Y allí marcha la familia itinerante, de una ciudad a otra, el crecimiento profesional manda. Sam es los ojos testigos, registrando cada acontecimiento que lo rodea. En su jardín improvisa un set de rodaje, hoy toca filmar una de guerra. Spielberg captura una oda a la artesanal y amateur tarea de filmar. Desde el anonimato total, solo por amor al cine y con la indetenible pulsión de hacer rodar esos rollos en la pantalla grande. Para ello se atravesó noches enteras sin dormir, buscando con ahínco la toma perfecta. Retrocediendo, acelerando, agujereando. Vamos de nuevo otra vez, se ve falso. Spielberg, monumental, nos coloca dentro de una máquina del tiempo, todos alguna vez nos sentimos extraños en la gran ciudad; los negocios mandan. Por momentos, parecemos asistir a una grandiosa road movie, un registro va dentro de otro, de la costa este a la costa oeste, sin escalas. La fotografía se vuelve cada vez más granulada. El tratamiento de planos y encuadres nos depara sorpresas que todo cinéfilo de pura cepa sabrá apreciar hasta la emoción. El maestro de orquestas hace puro ilusionismo, enseñándonos el truco de antemano. Ahora miremos la toma entera.
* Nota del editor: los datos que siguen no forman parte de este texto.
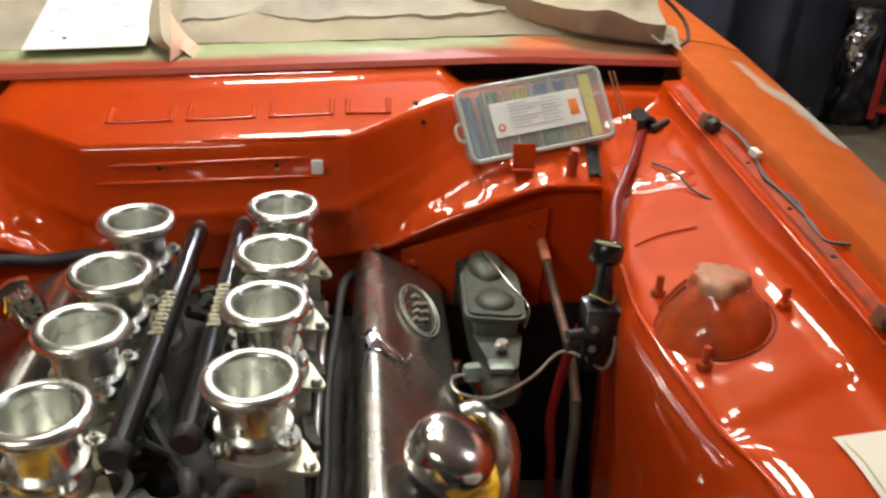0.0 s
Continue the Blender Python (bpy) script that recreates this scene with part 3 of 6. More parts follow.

Con música del histórico John Williams. la gloriosa escena final paga la sola entrada. La magnífica aparición en el relato de uno de los directores más grandes de todos los tiempos nos hace refregar los ojos. ¿Realidad o mito? Una leyenda viva de aquel entonces (no haré spoiler), interpretada por otra leyenda viva del presente (reservemos la sorpresa para los créditos finales). Un director siempre está en control, o, al menos debería. La figura de ‘auteur’ demiurgo, que sabe de memoria el destino de sus personajes, convertirá a sus villanos en héroes, porque eso es un director, aunque no sepa porqué lo hace. O esté de más explicarlo. La creatividad, simplemente, brota de su intelecto en noches de insomnio, observando sombras proyectándose. Eso es el cine, ni más ni menos. Steven dicta a Sam al oído, porque sueña con filmar a lo grande, en estudios, y este aprende la ley primera, en un encuentro fortuito. La suerte que selló el devenir. Todo es una cuestión de mero enfoque, porque el horizonte en el medio aburre y lo último que queremos es ser previsibles. Sam se dispone a filmar el espectáculo más grande del mundo, y no hay nadie que pueda interponérsele. ¿O es que el más genial cineasta vivo se está escribiendo a sí mismo?